Smokey Joe Wood
The popular movie, A League of Their Own (1992), was based on the players of the All American Association of Girls Professional Baseball League which was formed during the war years of the 1940s. But girls were playing professional baseball long before then. The Bloomer Girls started playing in the early 1900s. In the book The Glory of Their Time, Smokey Joe Wood, a dominant fast ball pitcher for the Boston Red Sox from 1908 to 1915, tells his story of his first professional baseball game in Ness City, Kansas. Back in his era community baseball team games were a source of immense entertainment in small towns. .
“I might as well just take a deep breath and come right out and put the matter bluntly: the team I started with was the Bloomer Girls.
One day in September, this Bloomer Girl team came to Ness City, Kansas. The girls were advertised in posters all around Ness City for weeks before they arrived, you know,and they finally came to town and we played them. Well, after the game, the fellow who managed them asked me if I’d like to join them and finish the tour with them. There was only three weeks left on the trip, and he offered me $20 if I’d play the infield with them the last three weeks.
“Are you kidding me,’ I asked. ‘Are you off your rocker?”
“Listen,” he said. “You know as well as I do that all those Bloomer Girls are not girls.
The third baseman’s real name is Bill Compton, not Dolly Madison. And the pitcher, Lady Waddell, sure isn’t Rube Waddell’s sister. If anything, he’s his brother.”
“Well, I figured as much,” I said. “But these guys are wearing wigs. If you think I’m going to put a wig on you’re crazy.
“No need to,” he said. “With your baby face, you won’t need one anyway.”
“Fact is there were four boys on the team: me, Lady Waddell, Dolly Madison, and one other. The other ones were girls. In case you are interested, by the way, the first team, Rogers Hornsby (Hall of Fame third baseman) played on was a Bloomer Girls team too. So I am not in such bad company.”
Going forward to 1931, the barnstorming Bloomers of Lookout Mountain were still playing and took on the New York Yankees in an exhibition game in Chattanooga. A relief pitcher named Jackie Mitchell was called in to face Lou Gehrig and Babe Ruth. Jackie threw a high arching drop ball and struck out Gehrig in four pitches. Up stepped the mighty Babe. Three times he swung and three times he missed.

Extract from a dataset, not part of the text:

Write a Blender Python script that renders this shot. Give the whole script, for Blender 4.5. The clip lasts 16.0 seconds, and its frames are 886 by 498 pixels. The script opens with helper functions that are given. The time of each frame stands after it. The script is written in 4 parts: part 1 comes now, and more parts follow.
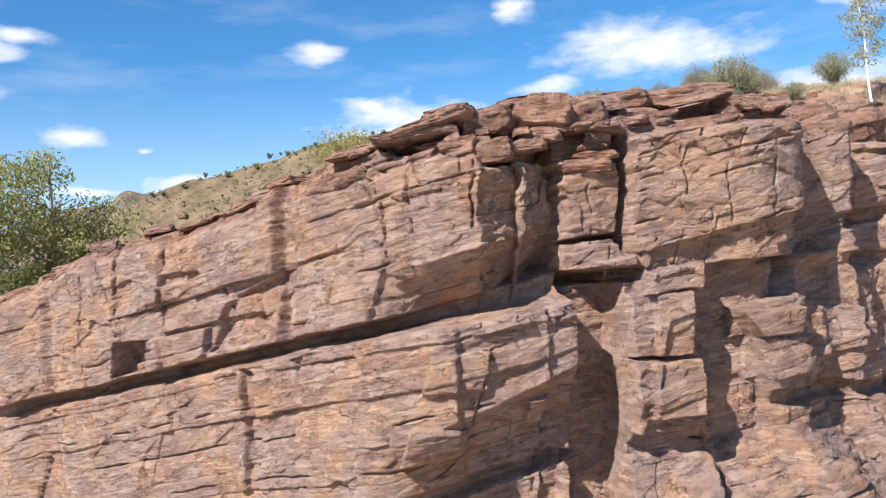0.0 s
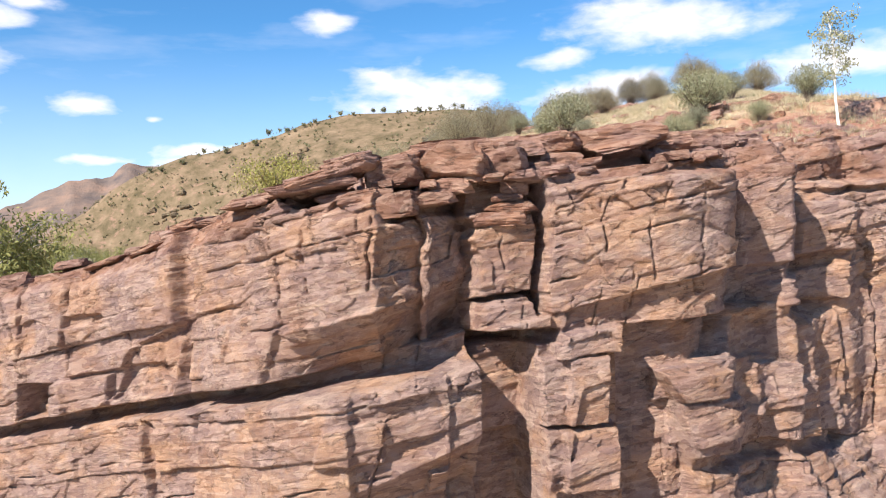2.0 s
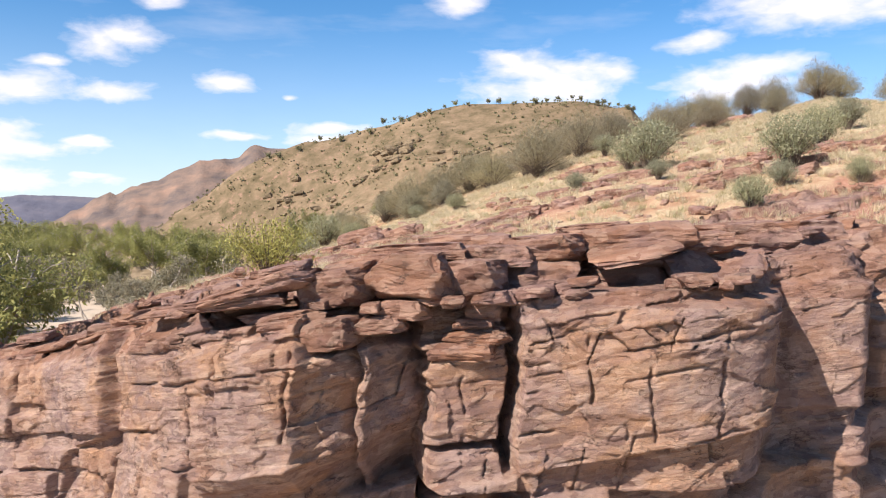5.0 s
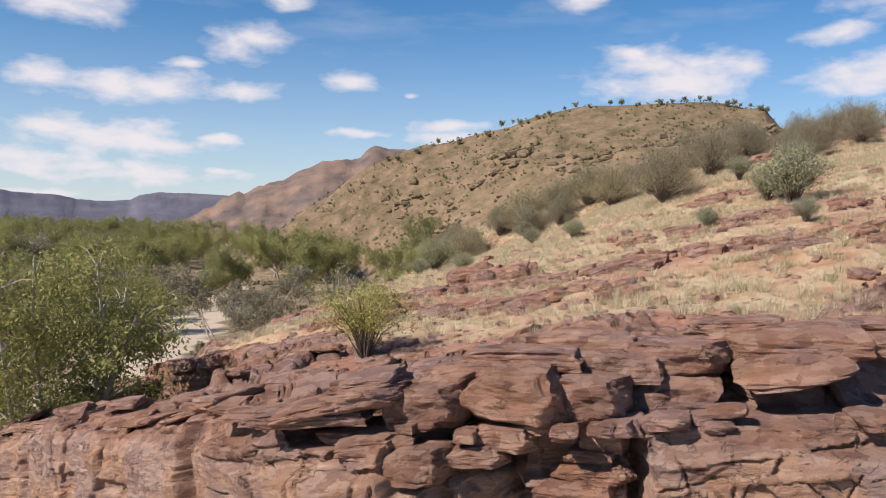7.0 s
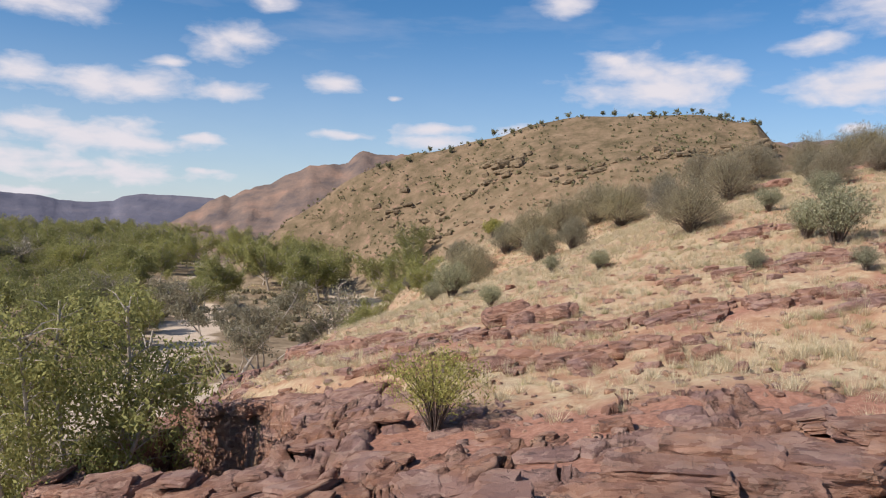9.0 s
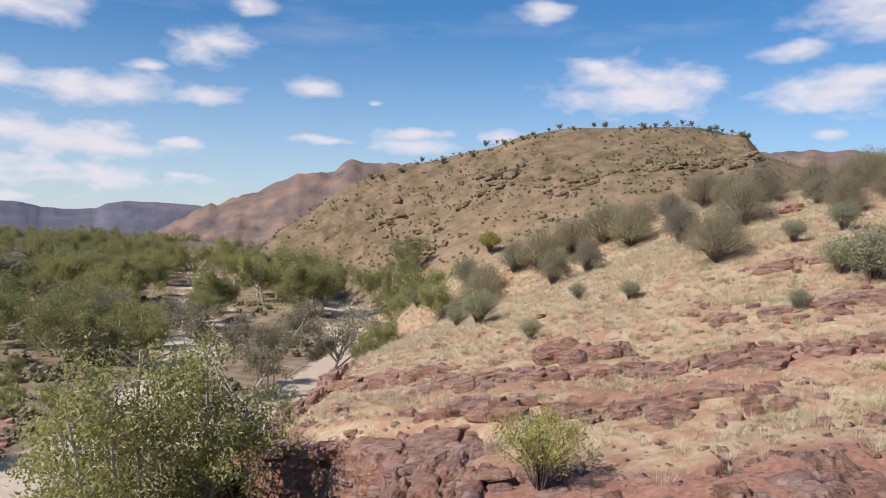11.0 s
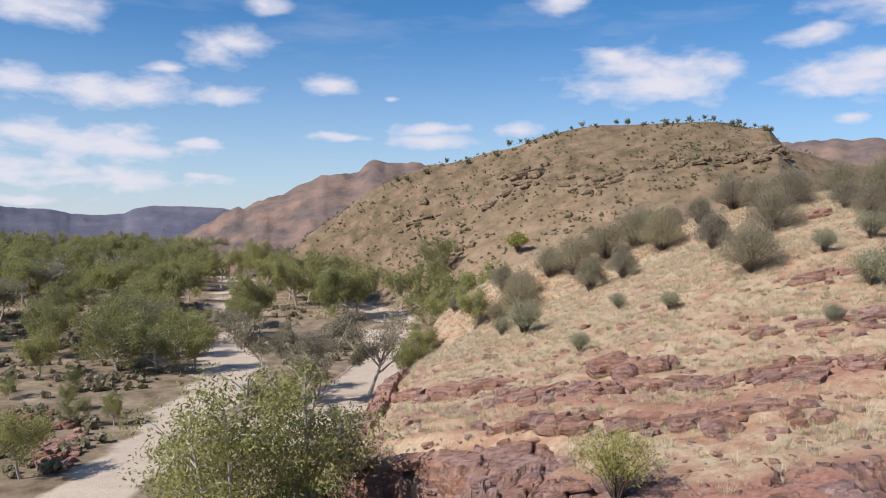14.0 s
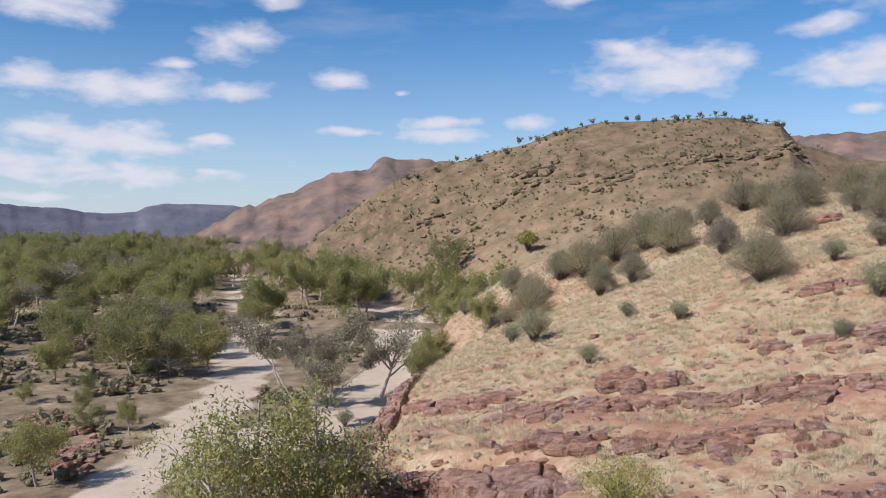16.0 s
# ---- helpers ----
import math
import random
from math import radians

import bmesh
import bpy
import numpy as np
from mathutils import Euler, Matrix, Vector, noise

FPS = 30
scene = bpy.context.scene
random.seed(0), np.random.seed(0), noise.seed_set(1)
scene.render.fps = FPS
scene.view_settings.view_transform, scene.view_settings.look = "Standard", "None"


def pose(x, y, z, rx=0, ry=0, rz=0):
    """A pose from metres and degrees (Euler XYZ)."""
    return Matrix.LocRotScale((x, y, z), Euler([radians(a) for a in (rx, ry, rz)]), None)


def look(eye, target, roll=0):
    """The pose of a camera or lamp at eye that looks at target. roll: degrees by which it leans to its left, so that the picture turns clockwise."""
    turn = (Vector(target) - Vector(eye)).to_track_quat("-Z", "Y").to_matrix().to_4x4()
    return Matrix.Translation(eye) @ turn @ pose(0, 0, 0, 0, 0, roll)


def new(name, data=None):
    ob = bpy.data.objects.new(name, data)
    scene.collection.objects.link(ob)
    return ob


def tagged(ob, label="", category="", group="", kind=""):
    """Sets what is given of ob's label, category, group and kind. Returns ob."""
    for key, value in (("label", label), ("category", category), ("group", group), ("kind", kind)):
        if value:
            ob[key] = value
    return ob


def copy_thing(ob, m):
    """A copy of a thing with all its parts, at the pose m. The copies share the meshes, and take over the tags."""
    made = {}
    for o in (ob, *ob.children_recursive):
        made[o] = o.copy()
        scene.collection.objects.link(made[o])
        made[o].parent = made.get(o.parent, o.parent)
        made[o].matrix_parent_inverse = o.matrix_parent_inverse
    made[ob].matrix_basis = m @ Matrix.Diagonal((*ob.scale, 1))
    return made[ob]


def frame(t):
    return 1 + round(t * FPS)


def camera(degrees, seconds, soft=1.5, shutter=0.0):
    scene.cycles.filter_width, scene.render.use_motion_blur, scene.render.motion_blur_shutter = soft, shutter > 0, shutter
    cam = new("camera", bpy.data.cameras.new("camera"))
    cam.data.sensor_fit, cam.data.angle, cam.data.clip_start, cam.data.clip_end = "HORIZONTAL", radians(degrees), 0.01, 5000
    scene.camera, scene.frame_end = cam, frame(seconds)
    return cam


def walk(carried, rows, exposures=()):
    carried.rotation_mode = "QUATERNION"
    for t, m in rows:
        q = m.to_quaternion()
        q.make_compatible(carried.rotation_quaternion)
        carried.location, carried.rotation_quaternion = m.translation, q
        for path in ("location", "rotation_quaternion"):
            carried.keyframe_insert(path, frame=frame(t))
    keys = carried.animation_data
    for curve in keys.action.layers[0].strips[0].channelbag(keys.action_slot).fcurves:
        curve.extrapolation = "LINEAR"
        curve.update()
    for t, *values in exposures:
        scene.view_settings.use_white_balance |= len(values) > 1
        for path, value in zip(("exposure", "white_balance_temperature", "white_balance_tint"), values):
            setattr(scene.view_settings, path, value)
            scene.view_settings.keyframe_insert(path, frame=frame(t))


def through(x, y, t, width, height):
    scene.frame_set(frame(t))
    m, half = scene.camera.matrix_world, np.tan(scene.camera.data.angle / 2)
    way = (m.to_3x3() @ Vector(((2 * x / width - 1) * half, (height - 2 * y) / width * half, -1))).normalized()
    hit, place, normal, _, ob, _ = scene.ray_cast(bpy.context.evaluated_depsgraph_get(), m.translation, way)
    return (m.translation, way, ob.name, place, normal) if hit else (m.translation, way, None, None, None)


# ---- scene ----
cam = camera(58.00, 16.0, soft=1.1)

# seconds, eye, target, roll
PATH = [
    (0, (-0.000, -0.000, 0.000), (-0.000, 9.999, 0.140), -2.78),
    (0.5, (0.852, 0.443, 0.671), (0.825, 10.443, 0.727), -2.49),
    (1, (1.705, 0.862, 1.249), (1.634, 10.862, 1.221), -2.15),
    (1.5, (2.526, 1.265, 1.831), (2.412, 11.264, 1.717), -2.01),
    (2, (3.247, 1.613, 2.446), (3.138, 11.611, 2.246), -1.97),
    (2.5, (3.975, 2.088, 3.084), (3.898, 12.084, 2.808), -1.99),
    (3, (4.682, 2.687, 3.685), (4.657, 12.682, 3.360), -1.79),
    (5.5, (7.698, 7.485, 6.628), (5.479, 17.227, 6.209), 0.63),
    (6, (7.778, 8.244, 7.215), (5.049, 17.855, 6.787), 0.59),
    (6.5, (7.492, 9.014, 7.773), (4.519, 18.552, 7.343), 0.80),
    (7, (6.948, 9.681, 8.322), (3.911, 19.198, 7.880), 1.04),
    (7.5, (6.325, 10.192, 8.766), (3.306, 19.716, 8.327), 1.27),
    (8, (5.421, 10.484, 9.251), (2.472, 20.029, 8.819), 1.64),
    (8.5, (4.420, 10.694, 9.719), (1.527, 20.257, 9.304), 1.72),
    (9, (3.354, 10.670, 10.128), (0.533, 20.256, 9.734), 1.85),
    (11.5, (-1.045, 7.819, 12.507), (-3.603, 17.481, 12.187), 1.76),
    (12, (-1.416, 6.790, 12.962), (-3.999, 16.445, 12.645), 1.39),
    (12.5, (-1.640, 5.662, 13.344), (-4.295, 15.298, 13.016), 1.07),
    (13, (-1.728, 4.919, 13.639), (-4.456, 14.533, 13.287), 0.79),
    (13.5, (-1.789, 4.309, 13.867), (-4.582, 13.903, 13.488), 0.58),
    (14, (-1.802, 3.994, 14.064), (-4.627, 13.578, 13.661), 0.50),
    (14.5, (-1.753, 3.901, 14.350), (-4.613, 13.474, 13.921), 0.36),
    (15, (-1.666, 3.815, 14.651), (-4.561, 13.377, 14.205), 0.23),
    (15.5, (-1.606, 3.755, 15.120), (-4.537, 13.304, 14.653), 0.11),
    (16, (-1.554, 3.729, 15.551), (-4.511, 13.270, 15.071), 0.08),
]
walk(cam, [(t, look(eye, target, roll)) for t, eye, target, roll in PATH],
     [(0, 0.78, 6120, 7), (1.2, 0.90, 6320, 9), (2.5, 0.98, 6500, 10), (3.2, 0.98, 6550, 10), (5.5, 0.74, 6660, 13), (7, 0.35, 6600, 13), (8.5, 0.25, 6560, 14), (11.5, 0.28, 6260, 13), (13, 0.28, 6180, 13), (16, 0.21, 6060, 13)])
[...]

Babe Ruth was not happy. He allegedly yelled at the umpire, kicked the dirt, and threw his bat after being called out on strikes. After the game, Ruth is quoted as saying, “I don’t know what’s going to happen if they begin to let women in baseball. Of course, they will never make good. Why? Because they are too delicate. It would kill them to play ball everyday.” Major League Baseball Commissioner, Kennesaw Mountain Landis, took Ruth’s side on the issue and voided Mitchell’s contract to play with the Lookouts, claiming baseball to be “too strenuous” for women.